The charges include “spreading false information or harmful propaganda with intent to cause a hostile international opinion against the Rwandan government” and “formation of or joining a criminal association.”
On June 17, the court summoned Ingabire to appear on June 19 because she had been cited during the trial. After she was questioned in court about the accused and their statements, the three-judge panel, allegedly unsatisfied, ordered the prosecutor to investigate Ingabire directly and ordered for her to be detained.
Social protests and mobilizations offer people the opportunity to communicate legitimate complaints and grievances to the authorities in a nonviolent way. Governments have a responsibility to create a safe and enabling environment for individuals and groups to exercise their rights to freedom of peaceful assembly, of expression, and of association, Human Rights Watch said.

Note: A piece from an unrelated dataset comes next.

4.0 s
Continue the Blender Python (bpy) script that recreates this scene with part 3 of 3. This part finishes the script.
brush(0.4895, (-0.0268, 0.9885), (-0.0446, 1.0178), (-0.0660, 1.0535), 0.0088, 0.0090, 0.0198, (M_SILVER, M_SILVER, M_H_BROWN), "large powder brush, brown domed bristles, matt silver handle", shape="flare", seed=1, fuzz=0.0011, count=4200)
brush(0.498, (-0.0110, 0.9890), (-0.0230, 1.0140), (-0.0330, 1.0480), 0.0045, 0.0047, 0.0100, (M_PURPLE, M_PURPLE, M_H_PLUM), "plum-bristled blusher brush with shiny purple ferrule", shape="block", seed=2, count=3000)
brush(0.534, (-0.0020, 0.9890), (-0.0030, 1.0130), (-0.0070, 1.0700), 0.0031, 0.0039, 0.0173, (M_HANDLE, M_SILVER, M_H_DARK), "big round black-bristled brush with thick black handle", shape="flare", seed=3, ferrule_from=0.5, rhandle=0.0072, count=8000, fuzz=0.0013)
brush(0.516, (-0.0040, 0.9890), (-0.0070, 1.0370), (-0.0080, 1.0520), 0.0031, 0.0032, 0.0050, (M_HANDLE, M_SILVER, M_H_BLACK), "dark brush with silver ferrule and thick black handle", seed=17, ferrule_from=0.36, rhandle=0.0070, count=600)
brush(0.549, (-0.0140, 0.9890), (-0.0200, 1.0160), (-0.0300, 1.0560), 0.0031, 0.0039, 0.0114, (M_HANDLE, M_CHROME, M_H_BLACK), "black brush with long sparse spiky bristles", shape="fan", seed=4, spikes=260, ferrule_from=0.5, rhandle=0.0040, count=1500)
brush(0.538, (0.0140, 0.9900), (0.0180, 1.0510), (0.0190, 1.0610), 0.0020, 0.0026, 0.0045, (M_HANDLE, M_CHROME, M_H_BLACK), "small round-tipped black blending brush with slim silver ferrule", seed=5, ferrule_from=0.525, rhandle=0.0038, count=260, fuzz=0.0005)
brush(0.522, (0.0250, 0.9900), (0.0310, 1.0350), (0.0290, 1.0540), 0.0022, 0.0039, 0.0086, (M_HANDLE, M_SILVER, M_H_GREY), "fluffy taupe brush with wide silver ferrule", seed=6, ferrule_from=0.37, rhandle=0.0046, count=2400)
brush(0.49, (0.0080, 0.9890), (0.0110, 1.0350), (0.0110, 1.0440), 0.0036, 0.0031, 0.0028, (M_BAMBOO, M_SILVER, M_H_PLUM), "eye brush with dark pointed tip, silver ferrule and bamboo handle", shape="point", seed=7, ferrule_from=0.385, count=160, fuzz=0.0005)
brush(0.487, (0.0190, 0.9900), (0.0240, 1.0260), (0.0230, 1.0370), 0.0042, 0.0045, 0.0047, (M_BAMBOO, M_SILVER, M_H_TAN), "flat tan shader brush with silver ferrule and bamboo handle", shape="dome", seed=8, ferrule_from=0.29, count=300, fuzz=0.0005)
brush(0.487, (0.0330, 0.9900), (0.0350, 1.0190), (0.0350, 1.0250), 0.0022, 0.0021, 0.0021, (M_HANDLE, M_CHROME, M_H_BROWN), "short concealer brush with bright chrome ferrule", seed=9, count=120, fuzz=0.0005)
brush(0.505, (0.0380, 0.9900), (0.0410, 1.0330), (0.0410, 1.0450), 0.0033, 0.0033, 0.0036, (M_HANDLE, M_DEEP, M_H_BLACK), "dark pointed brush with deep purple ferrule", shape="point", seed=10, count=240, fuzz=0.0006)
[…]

The ruling Rwandan Patriotic Front tightly controls the country’s political space through a combination of legal restrictions, surveillance, and intimidation of opposition figures and independent voices. Critics often face harassment, imprisonment, or exile. In recent years some political detainees have died in unclear circumstances. Civil society and media operate under heavy constraints, with red lines around criticism of the government or security forces or straying from official talking points about the genocide.
Ingabire’s rearrest comes as Rwanda faces heightened international scrutiny over military support to the M23 rebel group in eastern Congo, accusations that have led to suspended Western aid and sanctions by the United States and European Union.
“It is beyond troubling that Rwandan authorities consider a training on how to peacefully resist authoritarianism as the formation of a criminal group and fomenting unrest,” Mudge said. “Instead of detaining the opposition members and putting them on trial, the government should open the country’s democratic space to much needed political discourse.”